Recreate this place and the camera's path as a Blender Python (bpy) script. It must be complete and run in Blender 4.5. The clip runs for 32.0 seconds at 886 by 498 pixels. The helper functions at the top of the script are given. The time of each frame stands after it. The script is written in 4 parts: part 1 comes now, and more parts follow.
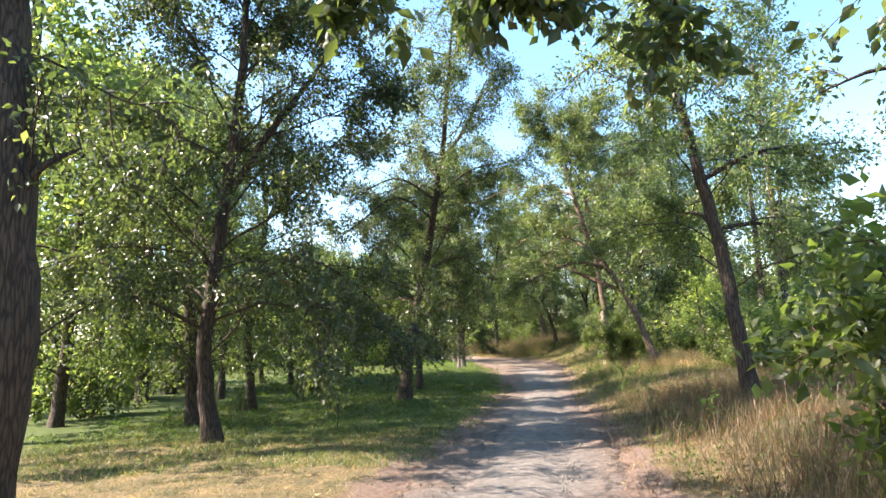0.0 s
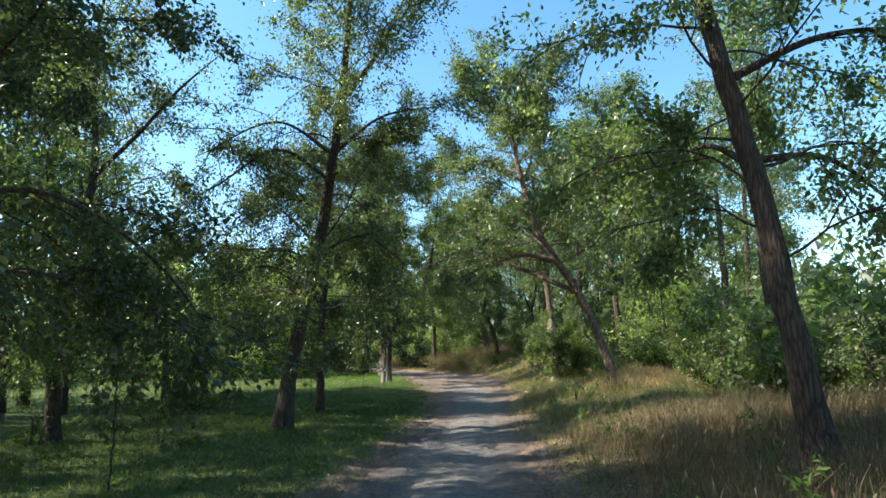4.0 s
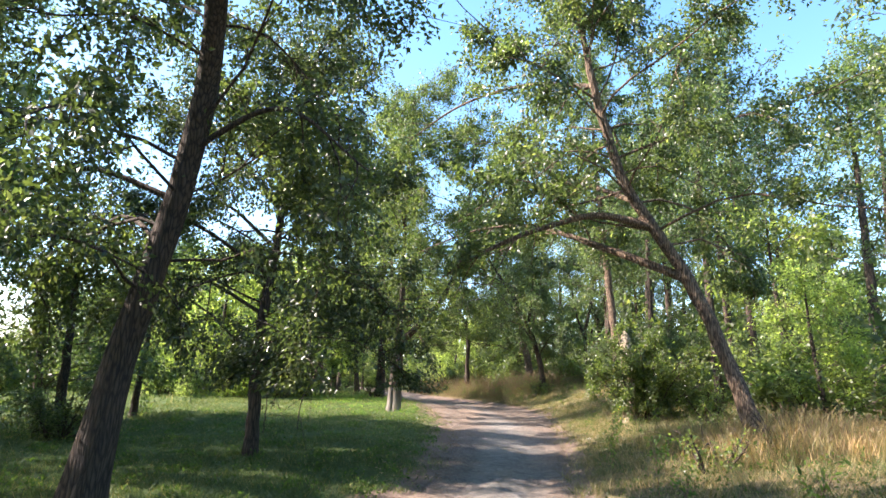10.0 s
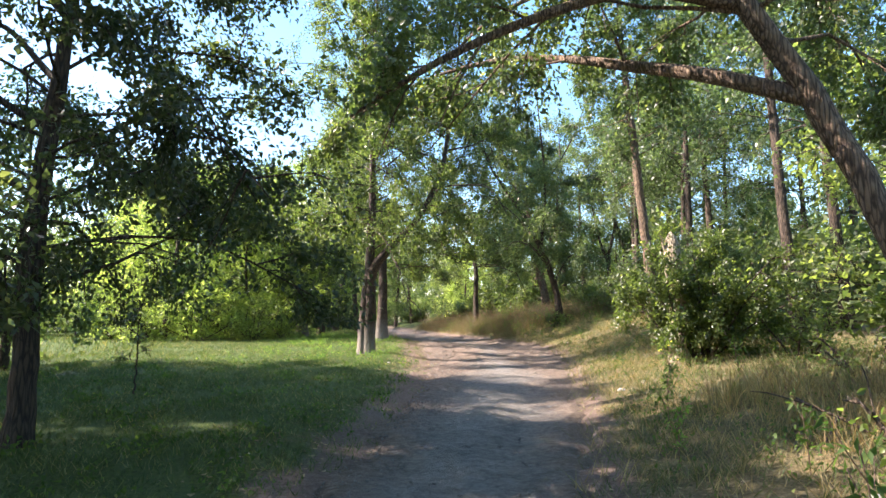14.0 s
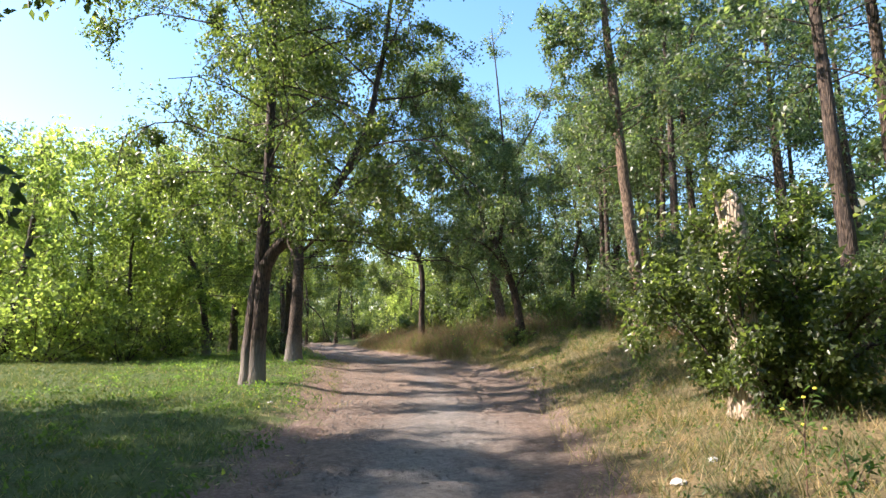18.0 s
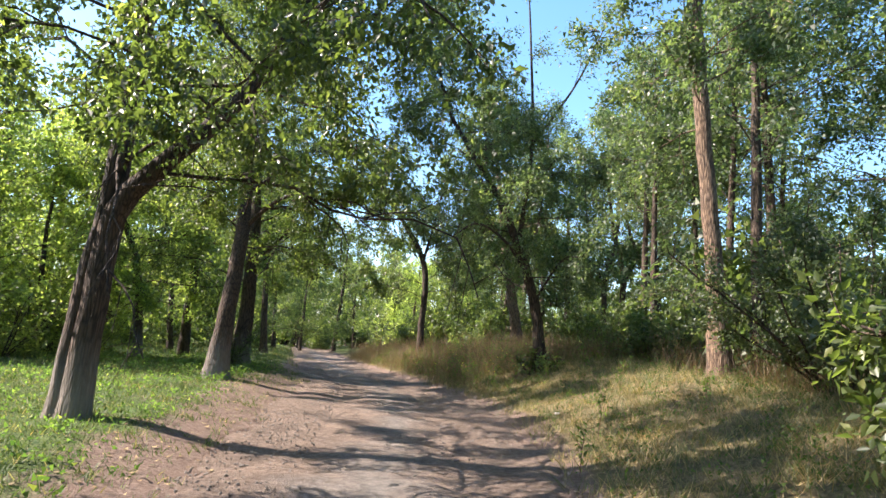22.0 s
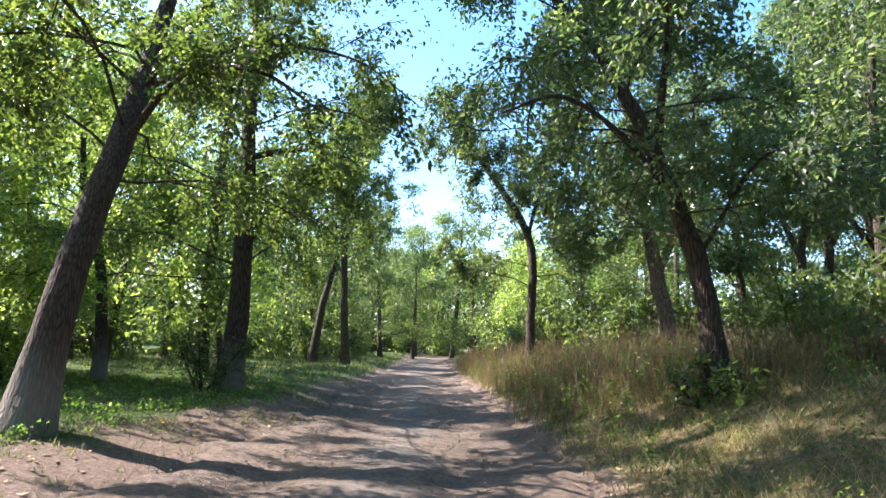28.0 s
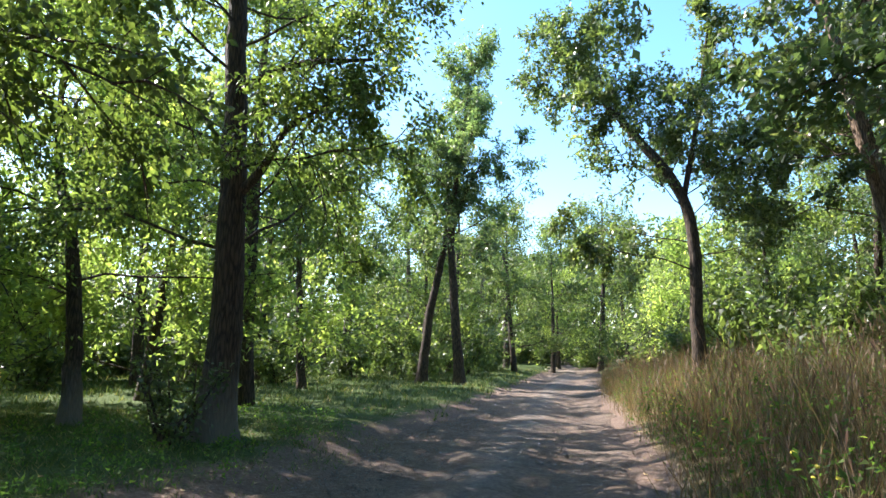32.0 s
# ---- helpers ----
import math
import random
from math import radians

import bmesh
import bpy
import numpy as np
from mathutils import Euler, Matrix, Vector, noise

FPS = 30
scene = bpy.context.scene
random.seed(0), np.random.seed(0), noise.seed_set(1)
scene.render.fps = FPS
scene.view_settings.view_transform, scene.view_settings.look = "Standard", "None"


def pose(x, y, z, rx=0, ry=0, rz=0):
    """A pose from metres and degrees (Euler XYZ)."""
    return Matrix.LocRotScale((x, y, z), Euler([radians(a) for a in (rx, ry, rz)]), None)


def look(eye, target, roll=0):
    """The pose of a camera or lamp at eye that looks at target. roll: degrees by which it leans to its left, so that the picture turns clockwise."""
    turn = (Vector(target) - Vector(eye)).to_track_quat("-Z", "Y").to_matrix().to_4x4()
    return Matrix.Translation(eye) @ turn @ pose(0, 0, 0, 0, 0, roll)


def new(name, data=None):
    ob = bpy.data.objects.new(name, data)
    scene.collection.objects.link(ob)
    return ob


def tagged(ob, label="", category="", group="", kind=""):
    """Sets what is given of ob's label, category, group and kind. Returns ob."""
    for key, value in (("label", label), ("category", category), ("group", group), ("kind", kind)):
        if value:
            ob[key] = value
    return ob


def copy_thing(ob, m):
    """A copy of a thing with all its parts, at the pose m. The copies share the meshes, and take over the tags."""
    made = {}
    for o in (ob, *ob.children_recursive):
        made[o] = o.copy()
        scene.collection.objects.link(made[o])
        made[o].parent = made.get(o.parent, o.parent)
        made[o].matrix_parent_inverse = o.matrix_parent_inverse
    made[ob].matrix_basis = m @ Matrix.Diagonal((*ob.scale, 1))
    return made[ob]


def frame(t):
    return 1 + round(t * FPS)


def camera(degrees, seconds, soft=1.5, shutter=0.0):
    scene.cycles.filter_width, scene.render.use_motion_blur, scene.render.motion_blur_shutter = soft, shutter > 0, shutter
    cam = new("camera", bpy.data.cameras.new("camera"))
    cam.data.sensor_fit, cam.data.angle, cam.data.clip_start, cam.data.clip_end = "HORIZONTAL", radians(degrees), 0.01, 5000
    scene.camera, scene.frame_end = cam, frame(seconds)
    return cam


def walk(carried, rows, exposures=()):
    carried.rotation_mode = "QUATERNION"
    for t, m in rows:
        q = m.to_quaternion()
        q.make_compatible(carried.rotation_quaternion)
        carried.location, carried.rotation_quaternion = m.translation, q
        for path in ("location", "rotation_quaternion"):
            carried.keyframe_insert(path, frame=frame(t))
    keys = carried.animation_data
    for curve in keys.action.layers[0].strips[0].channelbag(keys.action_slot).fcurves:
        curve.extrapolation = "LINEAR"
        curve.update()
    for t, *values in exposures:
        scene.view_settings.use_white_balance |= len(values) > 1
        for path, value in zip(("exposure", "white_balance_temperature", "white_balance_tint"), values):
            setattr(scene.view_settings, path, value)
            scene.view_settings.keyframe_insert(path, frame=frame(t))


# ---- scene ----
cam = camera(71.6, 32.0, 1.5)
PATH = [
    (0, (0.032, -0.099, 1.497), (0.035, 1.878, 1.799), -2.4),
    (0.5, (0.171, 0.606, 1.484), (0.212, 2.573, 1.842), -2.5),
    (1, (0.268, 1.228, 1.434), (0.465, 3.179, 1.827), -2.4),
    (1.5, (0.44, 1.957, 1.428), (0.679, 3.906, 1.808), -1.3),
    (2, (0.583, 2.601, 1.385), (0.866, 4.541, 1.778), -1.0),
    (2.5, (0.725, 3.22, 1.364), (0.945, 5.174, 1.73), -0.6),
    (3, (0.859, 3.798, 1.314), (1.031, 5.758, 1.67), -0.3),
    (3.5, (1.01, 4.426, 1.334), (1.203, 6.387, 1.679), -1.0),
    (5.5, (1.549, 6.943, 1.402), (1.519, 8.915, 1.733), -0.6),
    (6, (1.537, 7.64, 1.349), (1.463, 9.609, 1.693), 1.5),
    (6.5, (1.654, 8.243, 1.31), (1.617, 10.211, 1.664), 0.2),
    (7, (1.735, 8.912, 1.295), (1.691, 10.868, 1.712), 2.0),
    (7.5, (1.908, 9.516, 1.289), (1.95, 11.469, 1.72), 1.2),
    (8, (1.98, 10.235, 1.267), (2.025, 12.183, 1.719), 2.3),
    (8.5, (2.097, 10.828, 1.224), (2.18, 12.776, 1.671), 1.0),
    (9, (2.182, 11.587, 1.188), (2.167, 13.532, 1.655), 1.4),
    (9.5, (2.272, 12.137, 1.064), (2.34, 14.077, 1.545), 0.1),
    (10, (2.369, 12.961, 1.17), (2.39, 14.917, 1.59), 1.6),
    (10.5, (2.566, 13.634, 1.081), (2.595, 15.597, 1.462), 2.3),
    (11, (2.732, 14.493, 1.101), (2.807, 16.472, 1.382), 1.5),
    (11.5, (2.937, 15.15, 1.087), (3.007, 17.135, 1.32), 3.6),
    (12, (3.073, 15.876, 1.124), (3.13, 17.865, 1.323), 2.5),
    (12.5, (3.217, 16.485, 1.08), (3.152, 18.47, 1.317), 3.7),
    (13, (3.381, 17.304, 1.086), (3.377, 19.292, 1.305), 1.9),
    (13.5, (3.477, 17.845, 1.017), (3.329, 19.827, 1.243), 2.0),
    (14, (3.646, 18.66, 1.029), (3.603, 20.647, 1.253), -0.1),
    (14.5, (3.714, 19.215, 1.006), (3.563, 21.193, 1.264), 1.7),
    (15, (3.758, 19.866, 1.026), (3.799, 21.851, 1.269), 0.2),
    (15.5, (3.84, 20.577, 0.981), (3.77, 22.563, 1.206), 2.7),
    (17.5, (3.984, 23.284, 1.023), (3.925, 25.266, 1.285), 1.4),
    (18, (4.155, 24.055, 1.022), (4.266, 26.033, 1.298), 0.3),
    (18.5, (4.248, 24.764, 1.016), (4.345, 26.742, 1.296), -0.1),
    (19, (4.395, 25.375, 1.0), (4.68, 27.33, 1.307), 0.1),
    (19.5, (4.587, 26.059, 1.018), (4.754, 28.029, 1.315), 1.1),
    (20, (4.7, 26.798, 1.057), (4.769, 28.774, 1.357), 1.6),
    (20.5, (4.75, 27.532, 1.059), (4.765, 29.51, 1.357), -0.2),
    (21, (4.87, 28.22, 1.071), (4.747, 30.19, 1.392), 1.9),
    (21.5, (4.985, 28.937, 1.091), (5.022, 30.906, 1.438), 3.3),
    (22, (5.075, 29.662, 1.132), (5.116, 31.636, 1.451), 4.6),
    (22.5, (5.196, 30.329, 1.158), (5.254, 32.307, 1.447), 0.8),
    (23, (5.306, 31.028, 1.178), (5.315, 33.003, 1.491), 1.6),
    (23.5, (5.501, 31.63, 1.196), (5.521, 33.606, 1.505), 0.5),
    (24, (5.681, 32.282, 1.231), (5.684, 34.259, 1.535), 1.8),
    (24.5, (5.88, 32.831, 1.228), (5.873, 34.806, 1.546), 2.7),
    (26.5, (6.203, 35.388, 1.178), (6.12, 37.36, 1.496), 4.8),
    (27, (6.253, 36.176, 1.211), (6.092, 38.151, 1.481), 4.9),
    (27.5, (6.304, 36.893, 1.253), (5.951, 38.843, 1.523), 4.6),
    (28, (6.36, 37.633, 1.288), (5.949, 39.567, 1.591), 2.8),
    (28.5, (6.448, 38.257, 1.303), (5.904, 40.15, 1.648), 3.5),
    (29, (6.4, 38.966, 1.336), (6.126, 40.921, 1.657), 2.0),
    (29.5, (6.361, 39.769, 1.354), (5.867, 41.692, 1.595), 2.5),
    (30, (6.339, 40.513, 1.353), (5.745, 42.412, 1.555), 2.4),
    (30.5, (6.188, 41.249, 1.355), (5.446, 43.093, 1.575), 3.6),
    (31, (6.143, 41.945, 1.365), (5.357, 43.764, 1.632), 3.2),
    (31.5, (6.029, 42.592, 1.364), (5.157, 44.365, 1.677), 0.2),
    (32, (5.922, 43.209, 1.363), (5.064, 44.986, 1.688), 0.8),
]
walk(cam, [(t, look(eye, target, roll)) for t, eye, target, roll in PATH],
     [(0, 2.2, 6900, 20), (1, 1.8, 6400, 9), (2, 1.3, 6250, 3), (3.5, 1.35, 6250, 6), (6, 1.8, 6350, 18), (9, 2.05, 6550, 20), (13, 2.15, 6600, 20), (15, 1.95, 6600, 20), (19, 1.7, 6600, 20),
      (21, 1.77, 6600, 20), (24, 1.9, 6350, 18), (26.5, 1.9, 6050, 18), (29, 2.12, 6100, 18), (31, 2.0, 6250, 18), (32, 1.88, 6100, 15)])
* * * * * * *
# DIRECTIONS FOR THIS TASK
Print the lines from the line containing "# ---- helpers" to the line containing "made[o].matrix_parent_inverse = o.matrix_parent_inverse", both ends included, exactly and with nothing added.

# TASK RESULT
# ---- helpers ----
import math
import random
from math import radians

import bmesh
import bpy
import numpy as np
from mathutils import Euler, Matrix, Vector, noise

FPS = 30
scene = bpy.context.scene
random.seed(0), np.random.seed(0), noise.seed_set(1)
scene.render.fps = FPS
scene.view_settings.view_transform, scene.view_settings.look = "Standard", "None"


def pose(x, y, z, rx=0, ry=0, rz=0):
    """A pose from metres and degrees (Euler XYZ)."""
    return Matrix.LocRotScale((x, y, z), Euler([radians(a) for a in (rx, ry, rz)]), None)


def look(eye, target, roll=0):
    """The pose of a camera or lamp at eye that looks at target. roll: degrees by which it leans to its left, so that the picture turns clockwise."""
    turn = (Vector(target) - Vector(eye)).to_track_quat("-Z", "Y").to_matrix().to_4x4()
    return Matrix.Translation(eye) @ turn @ pose(0, 0, 0, 0, 0, roll)


def new(name, data=None):
    ob = bpy.data.objects.new(name, data)
    scene.collection.objects.link(ob)
    return ob


def tagged(ob, label="", category="", group="", kind=""):
    """Sets what is given of ob's label, category, group and kind. Returns ob."""
    for key, value in (("label", label), ("category", category), ("group", group), ("kind", kind)):
        if value:
            ob[key] = value
    return ob


def copy_thing(ob, m):
    """A copy of a thing with all its parts, at the pose m. The copies share the meshes, and take over the tags."""
    made = {}
    for o in (ob, *ob.children_recursive):
        made[o] = o.copy()
        scene.collection.objects.link(made[o])
        made[o].parent = made.get(o.parent, o.parent)
        made[o].matrix_parent_inverse = o.matrix_parent_inverse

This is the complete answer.